Onde está o problema? O financiamento empresarial foi proibido. Se todo o dinheiro para eleição passar pelo partido, como será distribuído aos candidatos da sigla aos legislativos? Com a lista aberta ou com o distritão, o igualitarismo não faz sentido. Vai depender portanto da vontade do dono de cada legenda. Tem tudo para dar errado. Certamente acabará na Justiça.

Blindagem

Os resultados na economia são medíocres, o produto mais vistoso da política econômica é a queda na arrecadação de impostos, o investimento público bate recordes negativos, enquanto as despesas de custeio não param de crescer, apesar da contenção do gasto decorrente dos juros dos títulos do Tesouro. Mas não se veem maiores críticas. Haja blindagem.

segunda-feira, 7 de agosto de 2017

Três anos depois, a elite política blinda-se, com o apoio da elite econômica e sob a indiferença geral

O termo “histórico” anda banalizado, mas a vitória de Michel Temer na Câmara dos Deputados na quarta-feira foi histórica, sem aspas. Após três anos de Lava-Jato, o mundo da política conseguiu quebrar a lógica do último quarto de século, lógica que prevalecia desde o impeachment do presidente Fernando Collor.

Até 2 de agosto de 2017 a coisa funcionava assim: 1) dificuldades econômicas enfraqueciam um governo sem ampla base parlamentar, 2) apareciam acusações de corrupção, 3) a imprensa entrava em modo de militância, 4) a classe média ia para a rua, 4) produzia-se unanimidade de opinião pública, 5) o Congresso acompanhava e 6) o governo caía.

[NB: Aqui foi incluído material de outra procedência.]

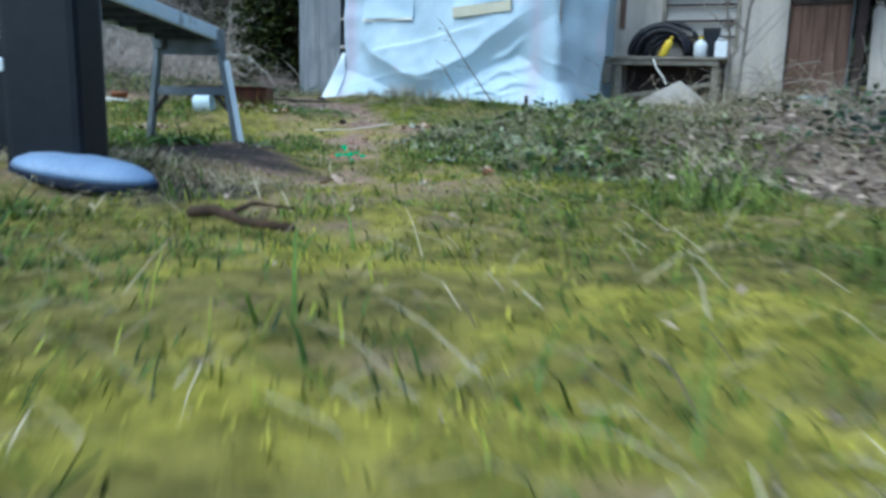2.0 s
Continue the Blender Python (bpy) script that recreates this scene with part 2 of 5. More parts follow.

Por que não funcionou agora? 1) A Lava-Jato quer dizimar todas as facções, 2) isso induz solidariedade do universo político ao governo, 3) este encampa uma agenda popular para a elite, apesar de impopular nas massas, agenda que enfrentaria resistência numa eleição, 4) questões concorrenciais impedem a unanimidade na imprensa, 5) a inflação mergulhou.

Quem elege governos é o assim chamado povo, mas quem derruba governos são aparelhos estruturados, em geral controlados pela elite. O governante que impede o alinhamento desses aparelhos dificilmente cai, ainda mais quando consegue, pelo menos, a indiferença popular. E, no Brasil, se um governo controla a inflação tem meio caminho andado no último quesito.

As pesquisas mostram ampla rejeição ao presidente da República, mas uma coisa é achar que ele deve sair e outra coisa é decidir engajar-se num movimento pela sua deposição. “Movimento espontâneo” é história da carochinha. Para haver mobilização de massa é preciso ter quem a mobilize e ela estar propensa a mobilizar-se. Sem isso, nada feito.

Mas, e agora? Está tudo resolvido? Não. A guerra não acabou. O desfecho dela está dado, mas ela não acabou. Isso significa que haverá mais vítimas no universo político. E, principalmente, no empresarial. Se é verdade que o alto mundo da política está razoavelmente blindado, é fato também que a Lava-Jato mantém momentum e muita liberdade de ação.

A Lava-Jato reuniu um conjunto de informações que lhe dá combustível para voar por muito tempo. Então, a guerra entrará numa nova etapa, algo parecida com a crise de 2005/06: os fatos continuarão em fluxo contínuo, mas o efeito político imediato será relativo. Políticos morrerão? Sim. Mas a cadeia de comando do exército da política estará preservada.

A correlação de forças inocula estabilidade no poder. Quem pode derrubar o governo? A Lava-Jato. Que setor ponderável da política ou do empresariado está disposto a fortalecer a Lava-Jato ao ponto de ela reunir musculatura para derrubar o governo? Hoje, nenhum. De novo, só o imponderável pode mudar isso. Mas ele já andou aparecendo e não resolveu.

E as reformas?

A política pagará a dívida de sangue com a elite econômica e aprovará alguma reforma da previdência social, como der. Se não por emenda à Constituição, por outro meio. O governo tem hoje uma base firme em torno de 260 deputados e 50 senadores. Tentará ampliar isso, e colocará para votar o que for possível, de acordo com a força medida.

E a economia?

Tudo indica que a economia chegará a 2018 em situação medíocre. A submissão do Executivo ao Parlamento impedirá uma linha real de austeridade e a recessão de facto levará a sucessivas frustrações de receita. As providências ficarão em boa parte para o próximo governo, o que fará das medidas econômicas o eixo da campanha presidencial.

E a eleição?

Na esquerda, o nome será Lula ou um candidato de Lula, o que no final tende a convergir. Na direita, a vantagem hoje parece estar num eventual nome apoiado por Temer e pela ala temerista do PSDB, com a adesão do Democratas. No final, a disputa será esquerda x direita. A primeira sofrerá com o isolamento. A segunda, com o ônus da mediocridade econômica.